[begin Supplied data]
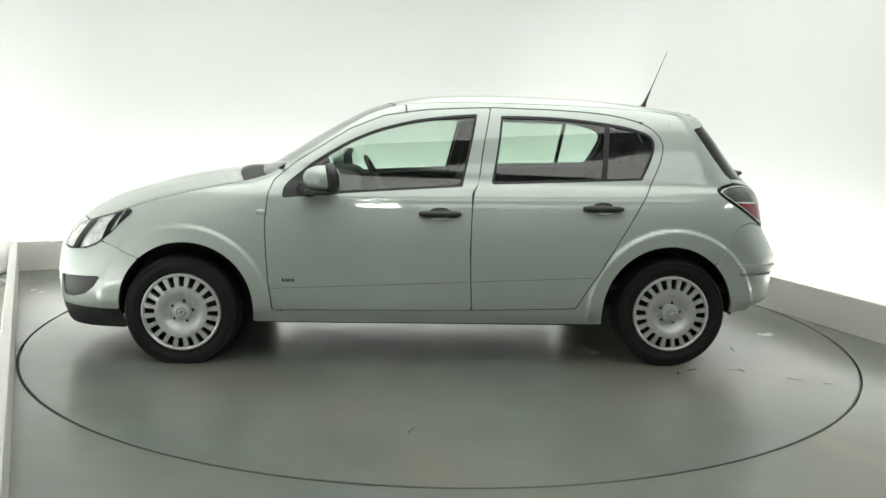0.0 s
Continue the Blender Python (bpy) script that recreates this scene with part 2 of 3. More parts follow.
def filleted(corner, before, after, r, n=14):
    """Points of a rounded corner between two straight runs."""
    a, b = (Vector(before) - Vector(corner)).normalized(), (Vector(after) - Vector(corner)).normalized()
    half = a.angle(b) / 2
    t = r / math.tan(half)
    mid = Vector(corner) + (a + b).normalized() * (r / math.sin(half))
    p, q = Vector(corner) + a * t - mid, Vector(corner) + b * t - mid
    full = p.angle(q)
    return [mid + (p * math.sin((1 - k / n) * full) + q * math.sin(k / n * full)) / math.sin(full) for k in range(n + 1)]


# one white wall runs round the bay, rounded where its sides meet
w0, w3 = L0 + LN * W + LD * 5.2, bay(RIGHT + W, FRONT)
w1, w2 = bay(LEFT - 0.19 - W * 1.02, BACK + W), bay(RIGHT + W, BACK + W)
line = [w0, *filleted(w1, w0, w2, 0.95), *filleted(w2, w1, w3, 0.95), w3]
bm = bmesh.new()
cols = []
for k, p in enumerate(line):
    d = (line[min(k + 1, len(line) - 1)] - line[max(k - 1, 0)]).normalized()
    n = Vector((-d.y, d.x, 0)) * 0.1
    cols.append([bm.verts.new((q.x, q.y, z)) for q, z in ((p, 0), (p, CEIL), (p + n, CEIL), (p + n, 0))])
for a, b in zip(cols, cols[1:]):
    for k in range(4):
        bm.faces.new((a[k], a[(k + 1) % 4], b[(k + 1) % 4], b[k]))
bm.faces.new(cols[0][::-1])
bm.faces.new(cols[-1])
ob = tagged(part("wall_bay", bm, M_WALL, smooth=True), "smooth white studio wall with rounded corners", "wall", kind="structure")
ob.data.set_sharp_from_angle(angle=radians(40))
bm = bmesh.new()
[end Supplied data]
◆ **Task statement**:
Quote the material exactly. Pictures stay out.

◆ **Written answer**:
0.0 s
Continue the Blender Python (bpy) script that recreates this scene with part 2 of 3. More parts follow.
def filleted(corner, before, after, r, n=14):
    """Points of a rounded corner between two straight runs."""
    a, b = (Vector(before) - Vector(corner)).normalized(), (Vector(after) - Vector(corner)).normalized()
    half = a.angle(b) / 2
    t = r / math.tan(half)
    mid = Vector(corner) + (a + b).normalized() * (r / math.sin(half))
    p, q = Vector(corner) + a * t - mid, Vector(corner) + b * t - mid
    full = p.angle(q)
    return [mid + (p * math.sin((1 - k / n) * full) + q * math.sin(k / n * full)) / math.sin(full) for k in range(n + 1)]


# one white wall runs round the bay, rounded where its sides meet
w0, w3 = L0 + LN * W + LD * 5.2, bay(RIGHT + W, FRONT)
w1, w2 = bay(LEFT - 0.19 - W * 1.02, BACK + W), bay(RIGHT + W, BACK + W)
line = [w0, *filleted(w1, w0, w2, 0.95), *filleted(w2, w1, w3, 0.95), w3]
bm = bmesh.new()
cols = []
for k, p in enumerate(line):
    d = (line[min(k + 1, len(line) - 1)] - line[max(k - 1, 0)]).normalized()
    n = Vector((-d.y, d.x, 0)) * 0.1
    cols.append([bm.verts.new((q.x, q.y, z)) for q, z in ((p, 0), (p, CEIL), (p + n, CEIL), (p + n, 0))])
for a, b in zip(cols, cols[1:]):
    for k in range(4):
        bm.faces.new((a[k], a[(k + 1) % 4], b[(k + 1) % 4], b[k]))
bm.faces.new(cols[0][::-1])
bm.faces.new(cols[-1])
ob = tagged(part("wall_bay", bm, M_WALL, smooth=True), "smooth white studio wall with rounded corners", "wall", kind="structure")
ob.data.set_sharp_from_angle(angle=radians(40))
bm = bmesh.new()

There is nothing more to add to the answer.